What Kubernetes questions are UK companies asking Jetstack that they weren’t previously?
Having seen success with Kubernetes and how it’s enabled developers to innovate and bring more rapidly bring products online, companies are now looking roll it out further. We now see companies moving to the next stage of adoption, wishing to make it available to many more project teams across multiple business divisions. In some cases, this involves a complete replatforming across the board, which means lots of clusters – often in the 10s and 100s – that may span failure domains and cloud providers.
The challenge is then how to manage clusters at this scale, how to secure and interconnect them, and put in place the requisite controls and visibility. Developers want the freedom of the Kubernetes API and all it enables, but protections are required in enterprise, especially in regulated environments. Importantly, these protections need to be in place without slowing developers down.
As the richness and the complexity of the applications coming to Kubernetes also increases, so do the requirements for these platforms. Developers now need the ability to use stateful services as rapidly as they can deploy to Kubernetes, so we’re seeing databases, messages queues, stream processing and more come to Kubernetes in a native way. Customers are asking how to do this and what to use, and how it should be managed securely at scale for many tenants across the business.
What is needed to take Kubernetes-driven cloud-native environments to the next level?
Pretty much out-of-the-box, Kubernetes gives us plenty of capability – scheduling of containers to large numbers of VMs, monitoring and health checks of those workloads, rolling upgrades, load balancing – the list goes on. To get it to that next level, it’s the tooling that’s built on the foundations of Kubernetes that helps drive even further automation. With much less in the way of infrastructure toil, focus can be centred on software development for developers and building compelling products.

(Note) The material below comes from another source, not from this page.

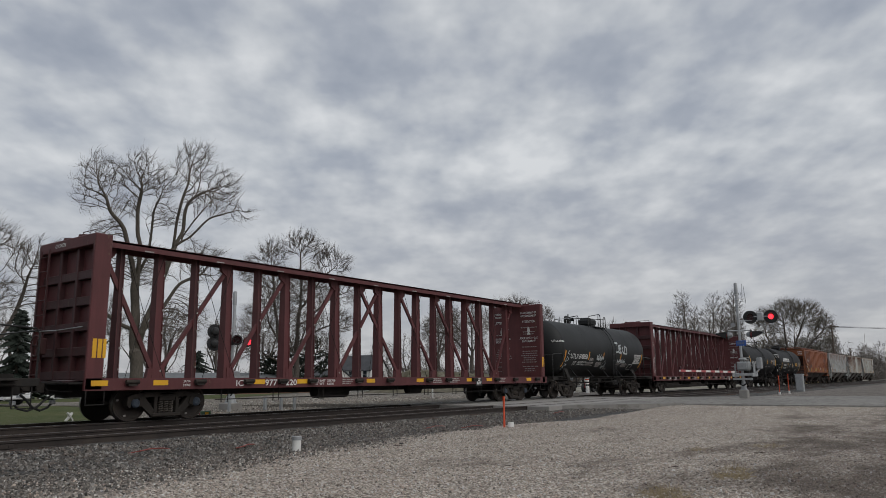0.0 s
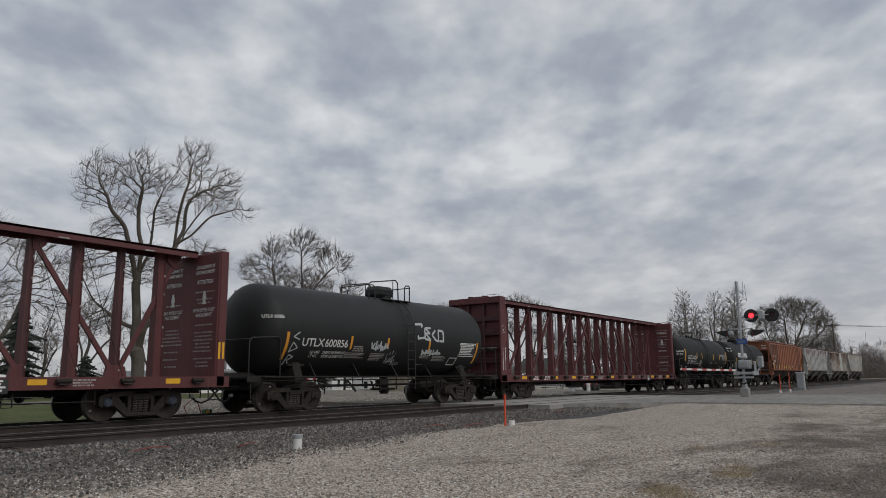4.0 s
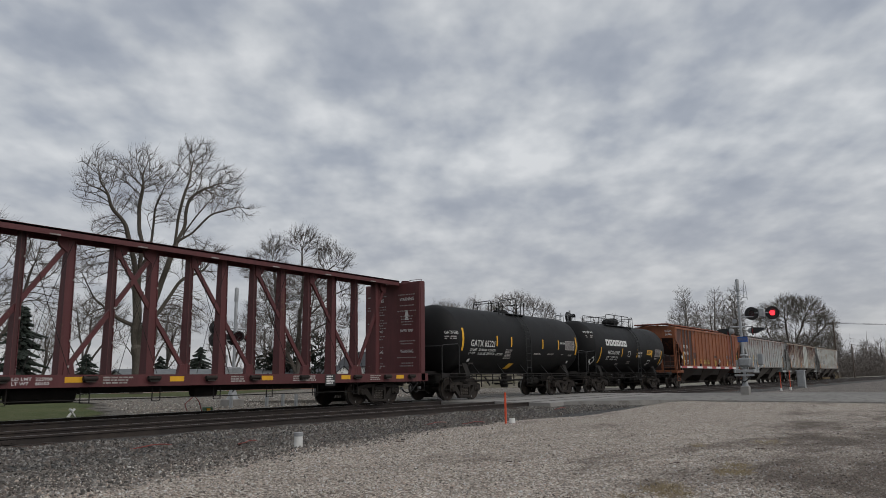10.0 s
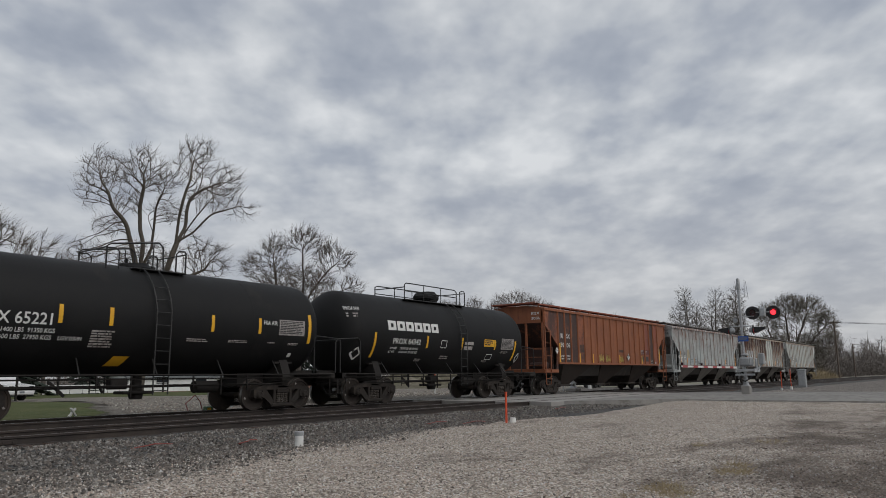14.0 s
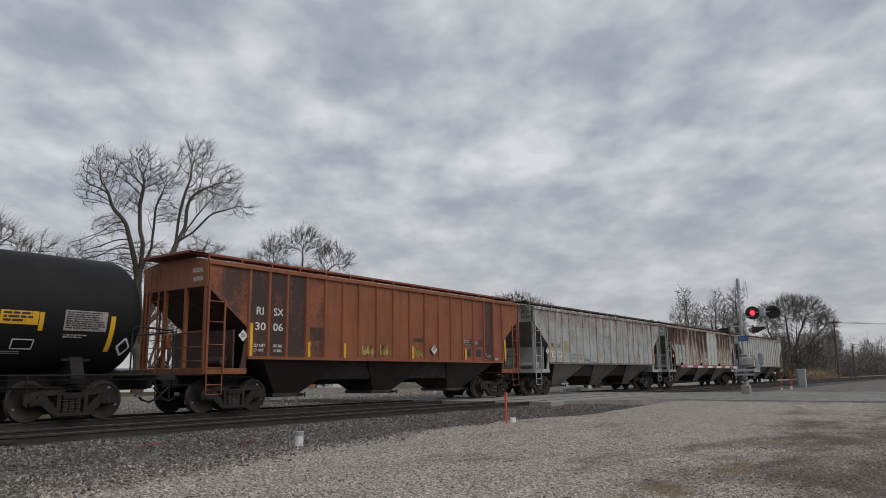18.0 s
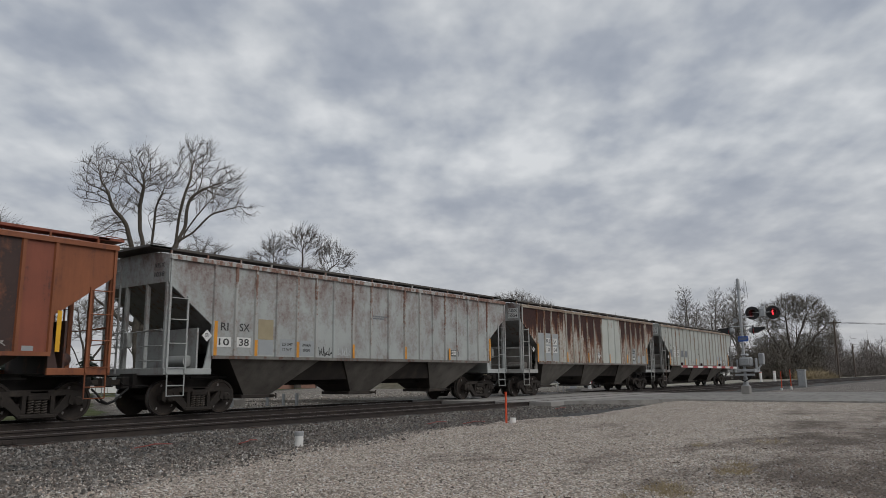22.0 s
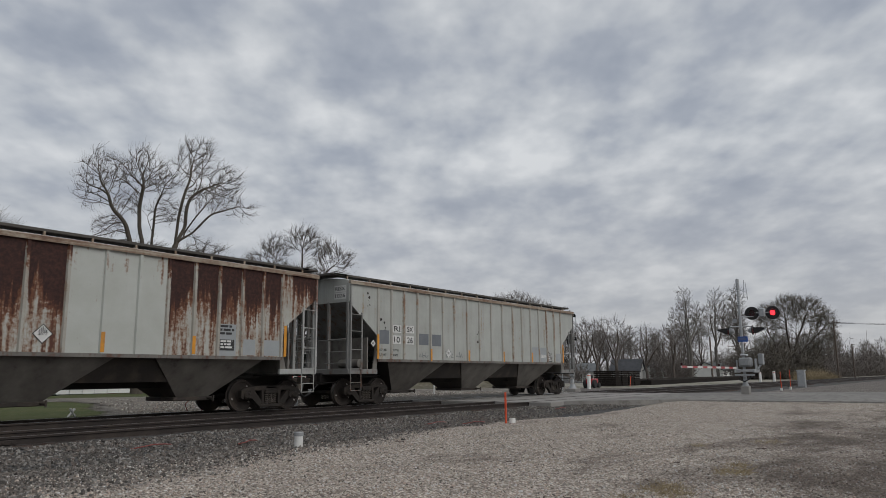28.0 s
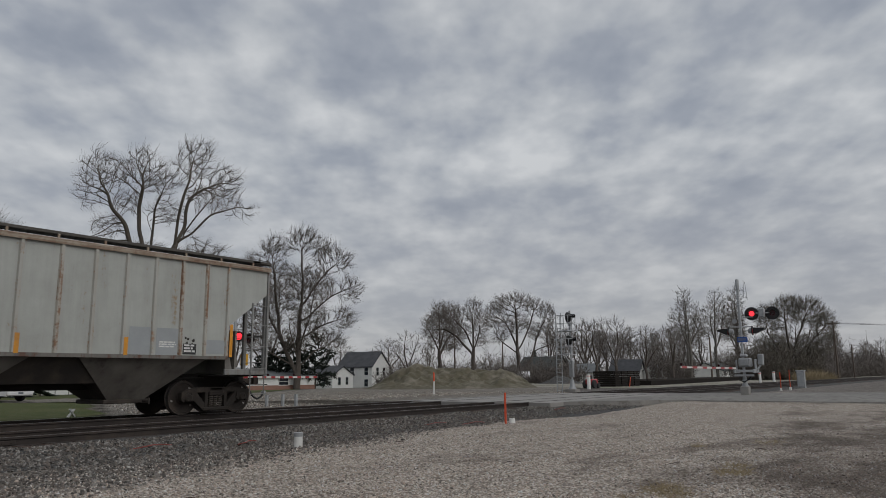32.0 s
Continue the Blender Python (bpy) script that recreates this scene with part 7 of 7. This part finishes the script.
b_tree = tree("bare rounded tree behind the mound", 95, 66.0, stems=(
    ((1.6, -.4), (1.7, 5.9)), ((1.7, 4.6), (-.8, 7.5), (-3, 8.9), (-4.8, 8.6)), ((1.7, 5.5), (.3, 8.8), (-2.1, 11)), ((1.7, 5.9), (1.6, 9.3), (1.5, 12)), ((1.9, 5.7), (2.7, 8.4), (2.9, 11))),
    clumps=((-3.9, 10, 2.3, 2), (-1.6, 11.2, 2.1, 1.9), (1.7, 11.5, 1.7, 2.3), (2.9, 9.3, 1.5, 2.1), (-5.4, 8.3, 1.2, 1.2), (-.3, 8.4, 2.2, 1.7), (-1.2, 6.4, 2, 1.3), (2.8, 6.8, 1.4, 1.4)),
    group="far bare trees", twigs=TWIG_HAZED, lev=4, spread=.3, seed=52, count=3200, step=.31, radius=.32, tip=.0125, twig=.010, per=5, long=1.4, wobble=.07, full=.9, drift=(-.02, 0, .1), sweep=(-.05, 0, .5))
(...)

There’s now lots of tooling available across the ecosystem, most of it in the CNCF, for further platform capability enhancement. For instance, GitOps for automated application delivery, service mesh such as Istio and Linkerd, for traffic management, security and observability.

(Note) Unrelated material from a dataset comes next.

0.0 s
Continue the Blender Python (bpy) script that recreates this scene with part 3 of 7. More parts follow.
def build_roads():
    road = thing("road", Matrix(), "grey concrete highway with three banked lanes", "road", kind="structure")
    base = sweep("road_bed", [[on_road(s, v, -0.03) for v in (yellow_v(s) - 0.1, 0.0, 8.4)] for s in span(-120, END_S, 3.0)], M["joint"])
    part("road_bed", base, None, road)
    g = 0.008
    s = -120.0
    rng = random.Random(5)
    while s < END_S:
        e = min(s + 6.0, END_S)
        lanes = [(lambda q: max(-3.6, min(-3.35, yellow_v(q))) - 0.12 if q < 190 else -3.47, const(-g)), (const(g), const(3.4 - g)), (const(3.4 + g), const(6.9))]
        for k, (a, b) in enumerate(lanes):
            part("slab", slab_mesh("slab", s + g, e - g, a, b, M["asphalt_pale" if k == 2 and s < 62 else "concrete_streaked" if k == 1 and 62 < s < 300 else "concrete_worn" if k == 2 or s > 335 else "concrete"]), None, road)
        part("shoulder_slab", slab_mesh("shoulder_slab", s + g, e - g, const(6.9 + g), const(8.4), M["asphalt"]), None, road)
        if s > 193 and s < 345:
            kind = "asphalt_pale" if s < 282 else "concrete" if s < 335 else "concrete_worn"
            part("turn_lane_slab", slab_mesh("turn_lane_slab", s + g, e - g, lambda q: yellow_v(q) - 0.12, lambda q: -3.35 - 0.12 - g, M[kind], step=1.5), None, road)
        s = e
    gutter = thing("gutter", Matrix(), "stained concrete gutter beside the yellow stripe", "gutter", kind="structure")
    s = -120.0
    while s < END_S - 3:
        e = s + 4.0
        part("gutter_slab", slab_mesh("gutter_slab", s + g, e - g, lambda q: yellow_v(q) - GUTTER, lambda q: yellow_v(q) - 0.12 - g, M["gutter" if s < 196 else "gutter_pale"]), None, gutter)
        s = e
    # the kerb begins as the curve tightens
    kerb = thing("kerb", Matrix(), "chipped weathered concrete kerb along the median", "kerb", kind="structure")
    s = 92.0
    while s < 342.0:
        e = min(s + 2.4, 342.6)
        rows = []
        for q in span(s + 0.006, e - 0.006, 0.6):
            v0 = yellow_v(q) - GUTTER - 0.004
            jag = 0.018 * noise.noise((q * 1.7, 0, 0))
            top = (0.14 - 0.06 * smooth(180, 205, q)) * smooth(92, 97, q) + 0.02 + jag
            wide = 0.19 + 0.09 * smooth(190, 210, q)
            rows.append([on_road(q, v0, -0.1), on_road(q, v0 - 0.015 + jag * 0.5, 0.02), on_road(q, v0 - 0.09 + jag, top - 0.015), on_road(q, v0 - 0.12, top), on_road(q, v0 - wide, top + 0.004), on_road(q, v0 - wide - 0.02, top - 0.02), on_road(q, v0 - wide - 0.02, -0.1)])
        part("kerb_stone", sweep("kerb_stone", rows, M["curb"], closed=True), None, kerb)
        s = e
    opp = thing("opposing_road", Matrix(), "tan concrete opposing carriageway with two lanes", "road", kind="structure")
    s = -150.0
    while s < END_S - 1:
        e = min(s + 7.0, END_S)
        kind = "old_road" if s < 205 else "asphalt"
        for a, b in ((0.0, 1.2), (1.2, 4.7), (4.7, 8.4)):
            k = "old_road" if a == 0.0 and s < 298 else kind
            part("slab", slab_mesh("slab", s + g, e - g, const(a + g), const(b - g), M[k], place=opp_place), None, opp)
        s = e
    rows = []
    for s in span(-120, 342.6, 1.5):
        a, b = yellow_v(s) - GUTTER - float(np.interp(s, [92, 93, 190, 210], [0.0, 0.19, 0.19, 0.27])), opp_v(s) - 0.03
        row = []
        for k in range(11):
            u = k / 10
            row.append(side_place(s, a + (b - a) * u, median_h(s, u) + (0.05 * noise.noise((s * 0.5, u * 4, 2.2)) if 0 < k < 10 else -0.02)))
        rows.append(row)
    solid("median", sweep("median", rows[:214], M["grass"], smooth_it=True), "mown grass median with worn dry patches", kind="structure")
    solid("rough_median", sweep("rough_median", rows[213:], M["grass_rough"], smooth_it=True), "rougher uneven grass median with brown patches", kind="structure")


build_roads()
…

In cert-manager, we build on Kubernetes/OpenShift, making it seamless for developers to safely use and consume certificates to secure endpoints, whilst giving platform and security teams the control and visibility they require.
What are your Kubernetes predictions for 2020?

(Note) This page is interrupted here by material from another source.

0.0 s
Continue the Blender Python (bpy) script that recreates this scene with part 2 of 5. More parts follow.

As businesses continue to realise the benefits of cloud native, we’ll see much more adoption across the organisation; clusters will proliferate across clouds, but also into on-premises and bare metal environments, as well as edge locations, such as in retail and telco. Kubernetes will be pervasive, establishing itself the de-facto API for application deployment for many enterprises in 2020.
I think we’ll continue to see more flavours of workload come to Kubernetes, including stateful systems, AI/ML for data science, as well as HPC. Interest will also keep picking up with serverless; event-based, scale-to-zero compute is often a good fit for many modern cloud native workloads. The likes of Knative bring the best of these serverless patterns to Kubernetes, but also means that platform developers can tap into the powerful Kubernetes API and all its primitives if they wish to build something outside these abstractions.